Race website: www.mezzadimonza.it
Romeo and Juliet Half-Marathon (October)
2009 Date: tbc
When Shakespeare published his play Romeo and Juliet in 1597 he probably didn’t expect the Italian tragedy to create so many spinoffs, including a half-marathon. The 13.1-mile race was launched in 2008 and passes some of the most beautiful monuments of the city of Verona as well as attracting enthusiastic support from the locals. The promise of a pasta party at the finish should help you to keep going if you didn’t carbo load well the night before.
Race website: www.maratoninagiuliettaromeo.it
Venice Marathon, October [Getty Images]
Venice Marathon (October)
2008 Date: October 26
Even the ‘City of Water’ has a marathon for runners wanting to visit one of the most beautiful cities in the world. With registrations capped at 7,000, the Venice Marathon is an exclusive and extraordinary affair.
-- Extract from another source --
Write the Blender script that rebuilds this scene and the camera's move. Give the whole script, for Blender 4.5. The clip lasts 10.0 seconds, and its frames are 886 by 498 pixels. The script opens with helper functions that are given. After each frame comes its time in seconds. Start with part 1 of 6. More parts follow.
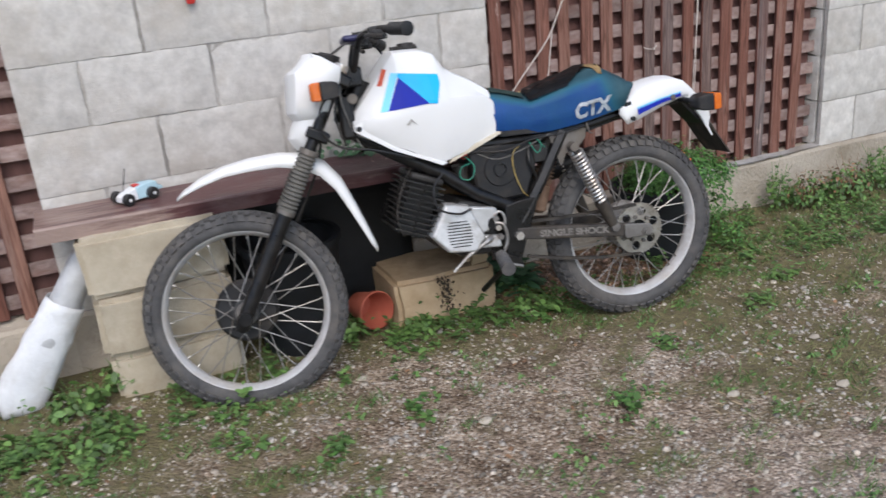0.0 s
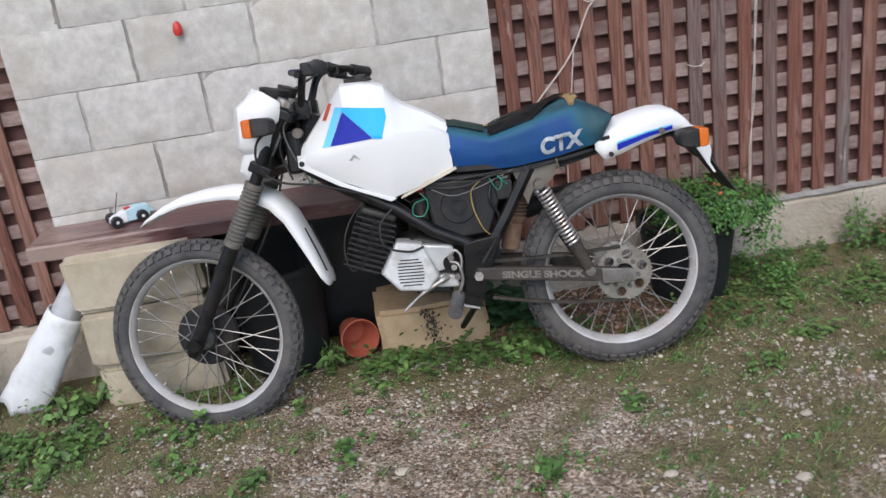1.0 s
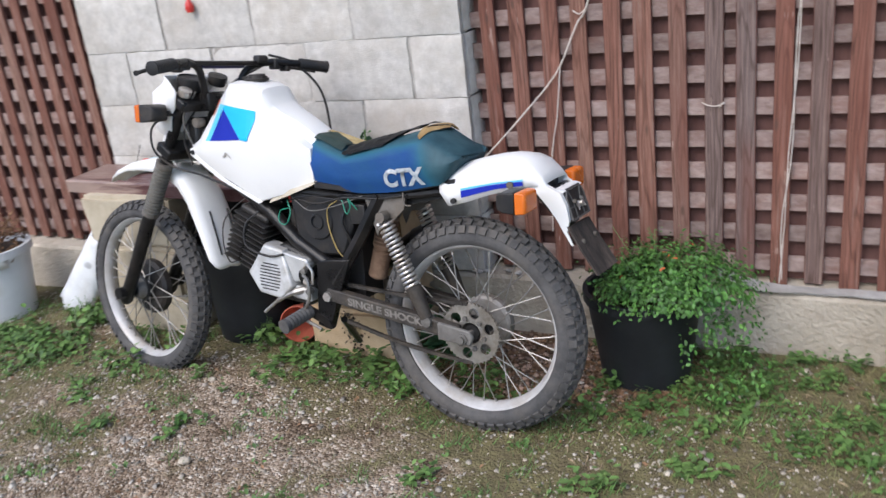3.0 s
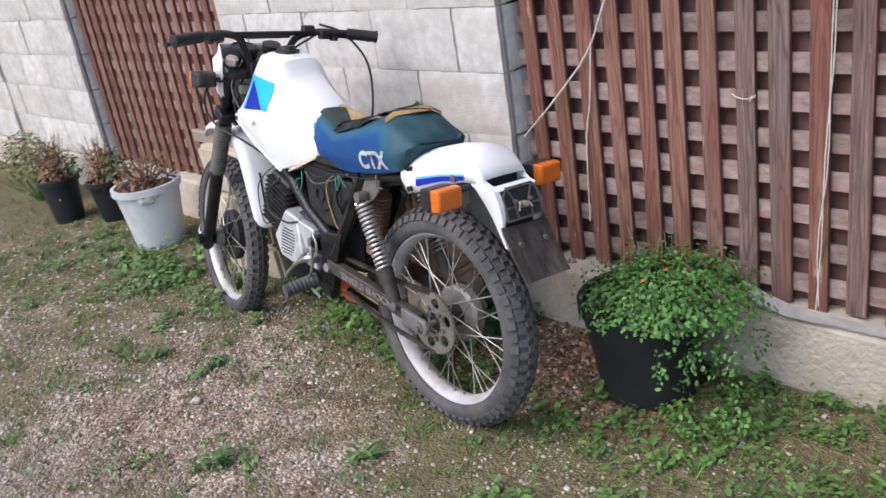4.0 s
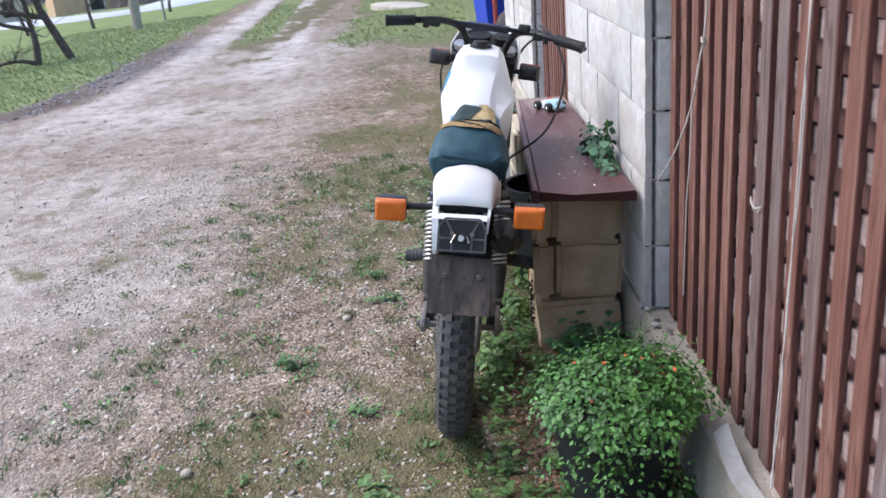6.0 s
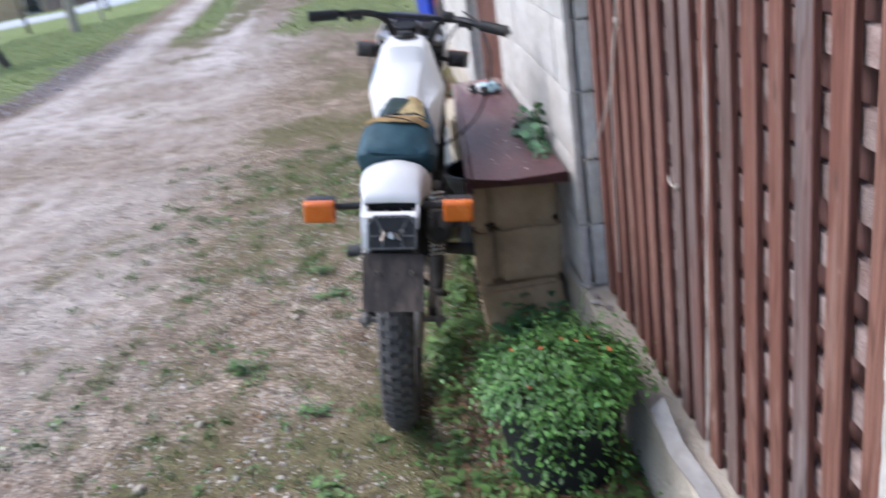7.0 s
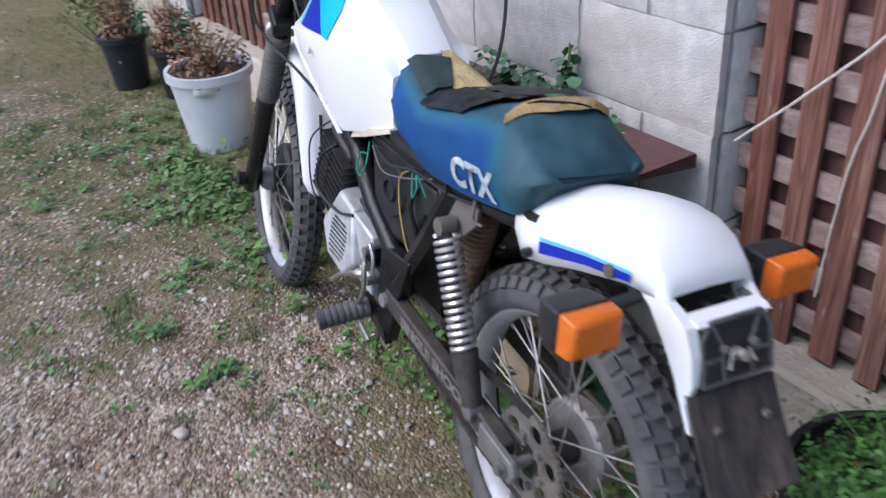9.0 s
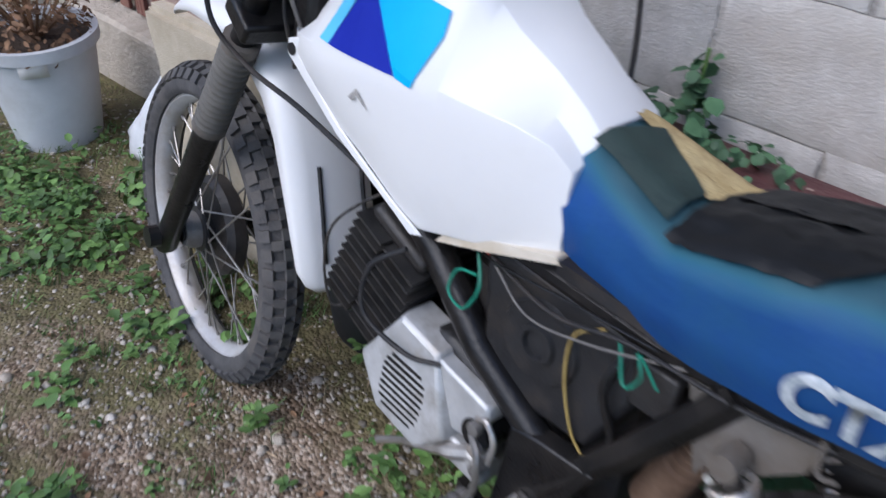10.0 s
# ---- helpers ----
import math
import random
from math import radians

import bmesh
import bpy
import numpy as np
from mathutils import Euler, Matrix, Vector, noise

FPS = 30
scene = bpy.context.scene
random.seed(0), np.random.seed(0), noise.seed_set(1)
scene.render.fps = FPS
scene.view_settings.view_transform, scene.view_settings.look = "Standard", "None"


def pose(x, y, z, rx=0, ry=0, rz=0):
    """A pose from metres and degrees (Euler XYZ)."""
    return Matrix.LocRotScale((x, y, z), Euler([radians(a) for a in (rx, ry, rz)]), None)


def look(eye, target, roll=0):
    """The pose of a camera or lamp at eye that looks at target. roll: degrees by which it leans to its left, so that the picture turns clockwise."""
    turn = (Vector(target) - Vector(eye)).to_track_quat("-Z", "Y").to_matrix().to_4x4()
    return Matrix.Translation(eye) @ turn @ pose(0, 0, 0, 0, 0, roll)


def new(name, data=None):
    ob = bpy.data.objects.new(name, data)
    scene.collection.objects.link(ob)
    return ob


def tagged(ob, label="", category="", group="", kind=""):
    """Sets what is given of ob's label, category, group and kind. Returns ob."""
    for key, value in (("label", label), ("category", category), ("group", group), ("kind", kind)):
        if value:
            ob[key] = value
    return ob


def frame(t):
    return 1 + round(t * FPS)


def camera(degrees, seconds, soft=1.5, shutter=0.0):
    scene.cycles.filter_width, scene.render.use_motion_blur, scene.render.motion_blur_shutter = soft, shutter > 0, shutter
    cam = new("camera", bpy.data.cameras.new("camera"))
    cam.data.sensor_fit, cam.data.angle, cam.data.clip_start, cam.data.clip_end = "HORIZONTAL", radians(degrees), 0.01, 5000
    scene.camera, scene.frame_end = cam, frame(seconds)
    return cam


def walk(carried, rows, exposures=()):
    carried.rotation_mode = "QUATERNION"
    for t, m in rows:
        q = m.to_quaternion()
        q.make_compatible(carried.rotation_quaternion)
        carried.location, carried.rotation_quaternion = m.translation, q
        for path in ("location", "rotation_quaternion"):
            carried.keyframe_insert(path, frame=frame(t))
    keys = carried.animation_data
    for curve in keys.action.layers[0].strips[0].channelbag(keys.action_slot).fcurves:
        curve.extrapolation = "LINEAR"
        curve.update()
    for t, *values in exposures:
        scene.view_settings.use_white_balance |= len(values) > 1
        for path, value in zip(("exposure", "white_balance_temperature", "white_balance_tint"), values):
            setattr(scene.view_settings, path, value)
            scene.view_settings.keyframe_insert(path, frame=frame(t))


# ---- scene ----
cam = camera(53.7, 10.0, shutter=0.35)
PATH = [
    (0, (0.203, 0.167, 1.337), (0.877, 1.906, 0.615), -5.1),
    (0.5, (0.598, 0.147, 1.341), (1.14, 1.911, 0.57), -6.7),
    (1, (1.055, 0.088, 1.368), (1.213, 1.954, 0.665), -8.2),
    (1.5, (1.452, 0.145, 1.352), (1.397, 2.007, 0.625), -7.0),
    (2, (1.921, 0.181, 1.368), (1.588, 2.015, 0.642), -7.6),
    (2.5, (2.319, 0.333, 1.344), (1.828, 2.13, 0.618), -6.5),
    (2.7, (2.465, 0.418, 1.357), (1.845, 2.174, 0.629), -7.2),
    (3.8, (3.272, 1.016, 1.325), (1.943, 2.324, 0.603), -7.1),
    (4, (3.372, 1.141, 1.339), (1.979, 2.363, 0.586), -9.5),
    (4.5, (3.709, 1.482, 1.324), (2.064, 2.36, 0.601), -5.8),
    (5, (3.805, 1.881, 1.283), (2.027, 2.419, 0.542), -2.5),
    (5.5, (3.899, 2.223, 1.282), (2.04, 2.395, 0.564), -4.2),
    (5.7, (3.958, 2.372, 1.294), (2.088, 2.416, 0.587), -3.2),
    (6.8, (4.018, 2.671, 1.335), (2.127, 2.488, 0.709), -8.4),
    (7, (3.993, 2.62, 1.342), (2.13, 2.65, 0.614), -8.5),
    (7.5, (3.849, 2.34, 1.344), (2.048, 2.709, 0.555), -3.5),
    (8, (3.54, 2.047, 1.345), (1.877, 2.791, 0.52), 0.7),
    (8.5, (3.091, 1.939, 1.317), (1.512, 2.742, 0.388), -1.2),
    (9, (2.594, 1.827, 1.286), (1.124, 2.734, 0.278), -3.7),
    (9.5, (2.129, 1.84, 1.26), (0.874, 2.928, 0.146), -2.9),
    (10, (1.705, 1.931, 1.228), (0.638, 3.108, 0.013), 1.2),
]
EXPOSURES = [(0, 0.52, 6500, 10), (0.5, 0.72, 6450, 10), (1, 0.5, 6500, 10), (1.5, 0.5, 6500, 10), (2.5, 0.7, 6450, 10), (4, 0.92, 6500, 13), (4.5, 1.02, 6500, 13), (5, 1.12, 6480, 11), (5.5, 1.21, 6180, 12), (6.8, 1.0, 6150, 12), (7.5, 1.46, 6100, 14), (8, 1.42, 6100, 14), (8.5, 1.23, 6000, 14), (9, 0.78, 5920, 14), (9.5, 0.5, 5780, 14), (10, 0.43, 5930, 13)]
walk(cam, [(t, look(eye, target, roll)) for t, eye, target, roll in PATH], EXPOSURES)

# ---- light ----
world = bpy.data.worlds.new("sky")
scene.world = world
world.use_nodes = True
wn = world.node_tree
bg = wn.nodes["Background"]
sky = wn.nodes.new("ShaderNodeTexSky")
sky.sky_type = "NISHITA"
sky.sun_disc = False
sky.sun_elevation = radians(50)
sky.sun_rotation = radians(200)
sky.air_density, sky.dust_density, sky.ozone_density = 1.0, 1.5, 2.0
wn.links.new(sky.outputs[0], bg.inputs[0])
bg.inputs[1].default_value = 0.15
sun = new("sun", bpy.data.lights.new("sun", "SUN"))
sun.data.energy, sun.data.angle, sun.data.color = 1.6, radians(50), (1.0, 0.96, 0.93)
sun.matrix_world = look((-0.5, -3.2, 6), (0.8, 2.0, 0))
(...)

The point-to-point course starts in the small town of Stra, close to magnificent 18th century mansion Villa Pisani, before crossing more than two-dozen bridges including a temporary floating bridge across the Grand Canal built especially for the race. A magnificent finish in St Mark’s Square does justice to the city’s historic grandeur.
Race website: www.venicemarathon.it
Florence Marathon (November)
2008 Date: November 30
Celebrating its silver jubilee this year, the next Florence Marathon is only weeks away. On November 30 thousands of athletes will take to the streets for Tuscany’s greatest sporting and cultural event. The flat, picturesque course starts with a gentle descent before passing the beautiful Piazza del Duoma, towards the central Piazza della Signoria, then over the famous Ponte Vecchio and on to the finishing line at Piazza Santa Croce. With wider streets than Rome, great views and plenty of cobblestones, you’ll have countless opportunities to appreciate magical Florence.